Crude Oil Price Hits Four-year High after OPEC Rebuffs Trump
Crude oil prices jumped more than two per cent to a four-year high yesterday after Saudi Arabia and Russia ruled out any immediate increase in production despite calls by United States President Donald Trump for action to raise global supply.
Benchmark Brent crude hit its highest since November 2014 at $80.94 per barrel, up $2.14 or 2.7 per cent, before easing to around $80.65 per barrel.
United States light crude was $1.30 higher at $72.08.
The leader of the Organisation of Petroleum Exporting Countries (OPEC), Saudi Arabia and its biggest oil-producer ally outside the group, Russia, on Sunday effectively rebuffed a demand from Trump for moves to cool the market.

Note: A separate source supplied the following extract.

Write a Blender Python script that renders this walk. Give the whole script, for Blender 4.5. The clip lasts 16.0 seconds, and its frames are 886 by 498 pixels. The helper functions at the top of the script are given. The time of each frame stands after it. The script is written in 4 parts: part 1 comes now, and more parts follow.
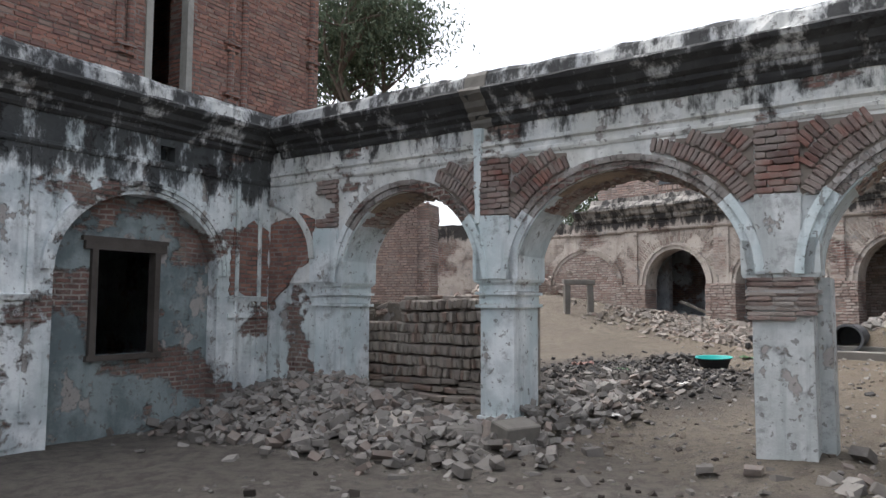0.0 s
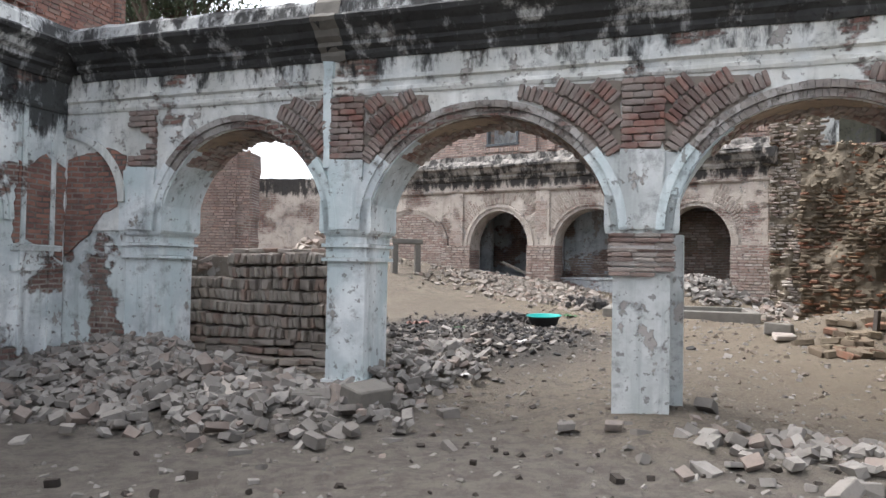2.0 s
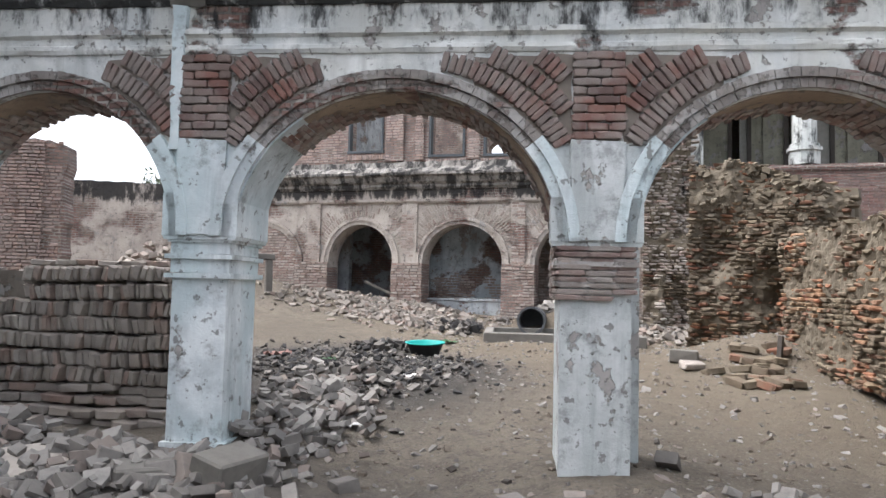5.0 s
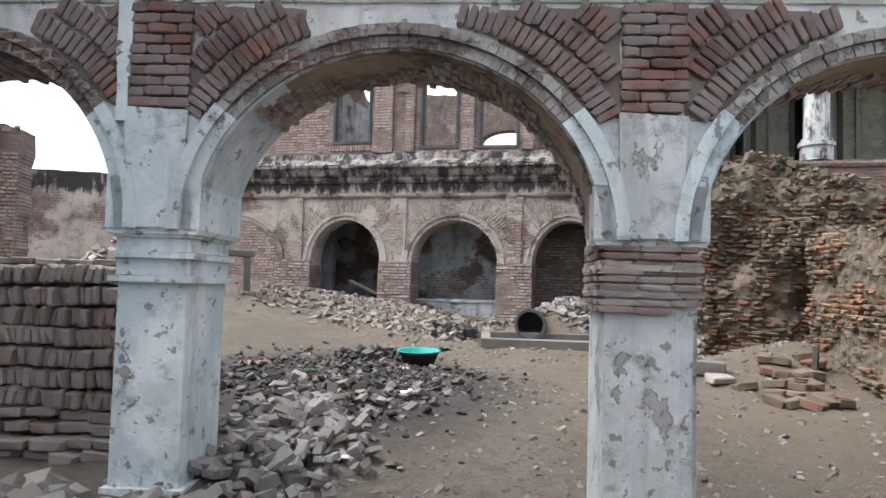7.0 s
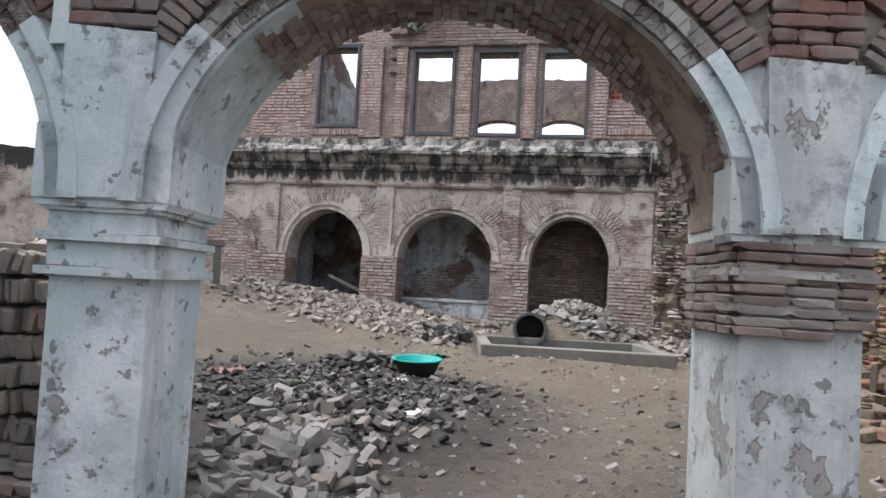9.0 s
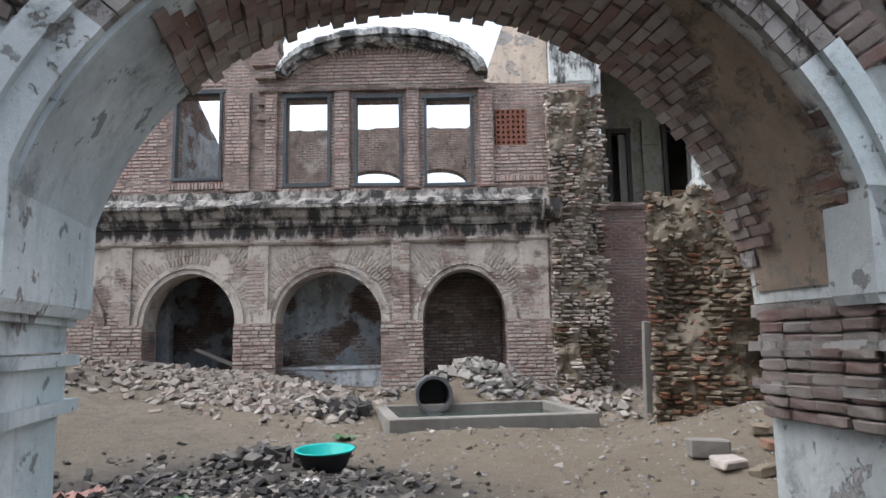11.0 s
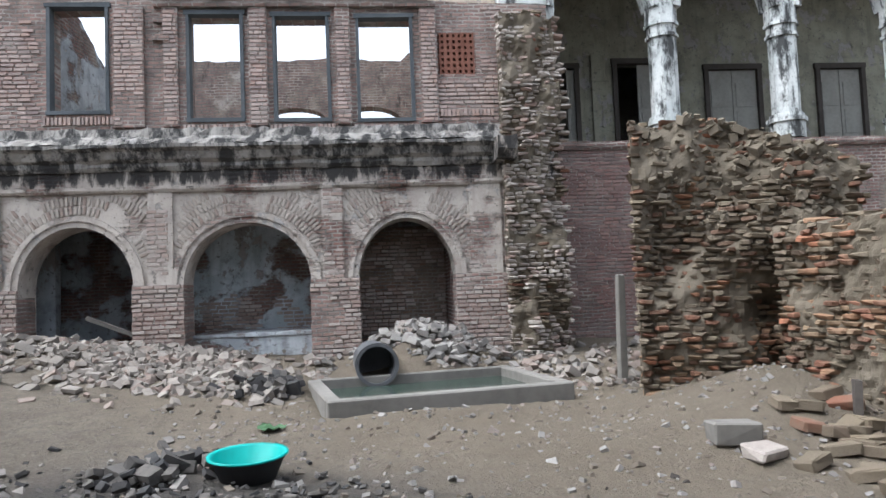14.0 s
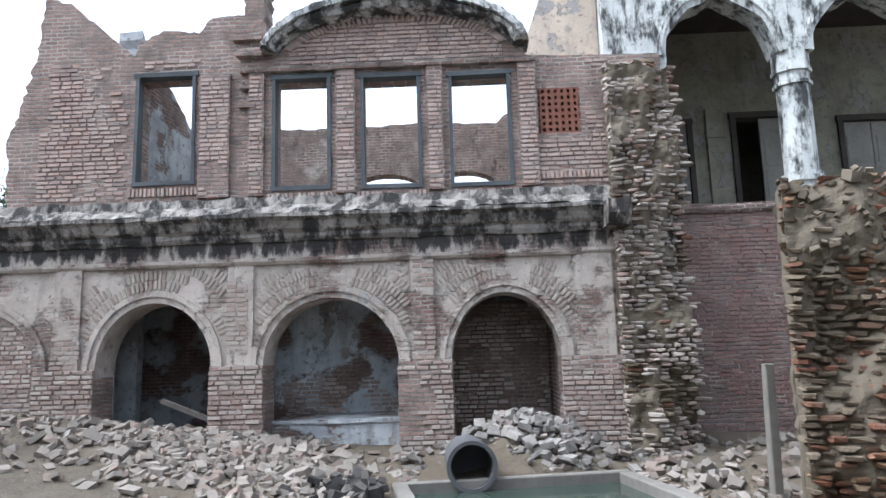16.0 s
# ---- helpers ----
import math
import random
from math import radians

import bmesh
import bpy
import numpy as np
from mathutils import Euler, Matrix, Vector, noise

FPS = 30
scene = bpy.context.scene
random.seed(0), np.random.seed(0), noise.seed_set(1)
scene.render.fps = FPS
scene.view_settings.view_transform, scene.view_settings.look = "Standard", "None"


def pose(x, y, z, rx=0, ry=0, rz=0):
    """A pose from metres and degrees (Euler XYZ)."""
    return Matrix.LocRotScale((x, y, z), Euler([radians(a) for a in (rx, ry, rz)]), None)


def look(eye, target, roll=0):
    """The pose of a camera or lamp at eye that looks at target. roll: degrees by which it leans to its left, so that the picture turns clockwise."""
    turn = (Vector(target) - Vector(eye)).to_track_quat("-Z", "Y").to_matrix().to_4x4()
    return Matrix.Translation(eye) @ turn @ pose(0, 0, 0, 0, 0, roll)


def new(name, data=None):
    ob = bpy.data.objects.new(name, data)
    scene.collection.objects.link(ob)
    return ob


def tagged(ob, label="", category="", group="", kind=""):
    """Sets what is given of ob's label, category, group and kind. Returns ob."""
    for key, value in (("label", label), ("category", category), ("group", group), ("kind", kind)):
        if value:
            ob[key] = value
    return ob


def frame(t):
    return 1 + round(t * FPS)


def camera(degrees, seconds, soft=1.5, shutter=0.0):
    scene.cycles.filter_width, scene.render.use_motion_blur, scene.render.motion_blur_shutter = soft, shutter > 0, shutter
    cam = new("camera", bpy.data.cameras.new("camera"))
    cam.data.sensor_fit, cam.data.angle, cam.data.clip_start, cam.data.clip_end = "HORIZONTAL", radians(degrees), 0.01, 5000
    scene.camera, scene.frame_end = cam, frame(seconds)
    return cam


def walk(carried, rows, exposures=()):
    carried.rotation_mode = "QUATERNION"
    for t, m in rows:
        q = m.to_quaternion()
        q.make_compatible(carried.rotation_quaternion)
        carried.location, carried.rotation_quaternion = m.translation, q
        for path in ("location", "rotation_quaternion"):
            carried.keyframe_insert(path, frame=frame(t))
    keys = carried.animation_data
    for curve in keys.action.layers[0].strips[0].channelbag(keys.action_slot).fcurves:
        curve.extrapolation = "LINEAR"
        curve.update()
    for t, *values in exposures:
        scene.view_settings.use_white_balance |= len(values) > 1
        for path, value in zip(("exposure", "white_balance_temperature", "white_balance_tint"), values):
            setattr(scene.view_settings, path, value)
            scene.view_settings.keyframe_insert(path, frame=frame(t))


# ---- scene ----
cam = camera(64.4, 16.0)
METRES, EYE, TILT, LEAN, TURN = 8.9, 1.5, 0.0, 0.0, 0.0
ROWS = [
    (0.0, 0.0, 0.0, 0.0, -0.02, 4.44, -0.2),
    (0.5, -0.0064, 0.0247, -0.0048, -4.21, 4.19, 0.19),
    (1.0, -0.0148, 0.0437, -0.0045, -8.14, 4.22, -2.46),
    (1.5, -0.0272, 0.0648, -0.0058, -13.87, 5.34, -0.39),
    (2.0, -0.0408, 0.0792, -0.0106, -15.57, 1.55, -0.99),
    (2.5, -0.0475, 0.1053, -0.0104, -16.17, 1.19, -1.9),
    (3.0, -0.0492, 0.1391, -0.0085, -18.49, 5.24, -2.87),
    (3.5, -0.0537, 0.1752, -0.0126, -20.6, 3.17, -2.56),
    (4.0, -0.0546, 0.2081, -0.0111, -24.79, 3.17, -1.19),
    (4.5, -0.0465, 0.2417, -0.011, -27.56, 3.48, -1.25),
    (7.0, -0.0009, 0.3789, -0.0029, -30.2, 3.16, -1.7),
    (7.5, 0.0053, 0.4188, -0.0054, -31.62, 3.52, -1.4),
    (8.0, 0.0057, 0.4514, -0.0006, -33.71, 3.08, 0.82),
    (8.5, 0.015, 0.4863, -0.0001, -33.71, 4.12, 0.63),
    (9.0, 0.0237, 0.5177, -0.0003, -32.94, 2.97, -3.16),
    (9.5, 0.0317, 0.5518, 0.001, -38.47, 3.99, -3.49),
    (12.0, 0.0696, 0.7000, 0.0241, -44.68, 8.49, 1.71),
    (12.5, 0.0898, 0.7194, 0.0224, -45.3, 5.89, 0.86),
    (13.0, 0.1120, 0.7397, 0.0224, -46.75, 5.51, 0.73),
    (13.5, 0.1342, 0.7673, 0.0259, -49.19, 5.08, -0.14),
    (14.0, 0.1523, 0.7997, 0.031, -50.4, 3.33, 2.31),
    (14.5, 0.1829, 0.8254, 0.0359, -49.93, 5.59, 1.49),
    (15.0, 0.2143, 0.8476, 0.0417, -49.49, 4.48, -0.32),
    (15.5, 0.2323, 0.8771, 0.0516, -47.36, 6.42, 1.95),
    (16.0, 0.2422, 0.8894, 0.0593, -42.77, 8.86, 1.69),
]
walk(cam, [(t, pose(0, 0, EYE, TILT, LEAN, TURN) @ pose(METRES * x, METRES * y, METRES * z, 90 + pitch, roll, yaw)) for t, x, y, z, yaw, pitch, roll in ROWS], [(0.0, 1.5, 6200, 11), (1.5, 1.82, 6250, 11), (3.2, 2.0, 6150, 11), (8.0, 1.68, 6100, 11), (12.5, 1.52, 5850, 9), (14.0, 1.72, 5750, 8), (16.0, 1.85, 5600, 8)])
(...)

“I do not influence prices,” Saudi Energy Minister Khalid al-Falih told reporters as OPEC and non-OPEC energy ministers gathered in Algiers for a meeting that ended with no formal recommendation for any additional supply boost.
Trump said last week that OPEC “must get prices down now!”, but Iranian Oil Minister Bijan Zanganeh said yesterday that OPEC had not responded positively to Trump’s demands.
Commodity traders Trafigura and Mercuria said yesterday that Brent could rise to $90 per barrel by Christmas and pass $100 in early 2019, as markets tighten once US sanctions against Iran are fully implemented from November.
Since May when the Trump administration said it would impose sanctions on Iran, traders have been focusing on the impact they could have on global supply.
President Trump had later tweeted that the sanctions were “the most biting sanctions ever imposed”.
“Anyone doing business with Iran will NOT be doing business with the United States,” he added.
The sanctions, which will be re-imposed after a 180-day “wind-down period,” ending November 4, target Iran’s US dollar purchases, metals trading, coal, industrial software and its auto sector.
While the US said it wants as many countries as possible to stop buying Iranian oil, many European countries as well as China and India, oppose the sanctions.
The sanctions are already brewing a potential confrontation between the US and Iran as Tehran has threatened to block the Strait of Hormuz, an important sea route through which tankers ship more than 30 per cent of crude oil to the international market, in retaliation to the sanctions.
But the US military had promised to counter any blockade of the Gulf passageway.
Iran’s President, Hassan Rouhani had responded during a rare visit to Europe last month that Tehran could disrupt regional crude shipments and cut its cooperation with the UN nuclear watchdog.
JPMorgan said US sanctions on Iran could lead to a loss of 1.5 million barrels per day, while Mercuria warned that as much as 2 million bpd could be knocked out of the global market.
OPEC as well as top producer Russia has been discussing raising output to counter falling supply from Iran, although no decision has been made public yet.
A source familiar with OPEC discussions told Reuters on Friday that OPEC and other producers have been discussing the possibility of raising output by 500,000 bpd.
United States commercial crude oil inventories are at their lowest since early 2015 and although US oil production is near a record high of 11 million bpd, subdued US drilling points towards a slowdown in output.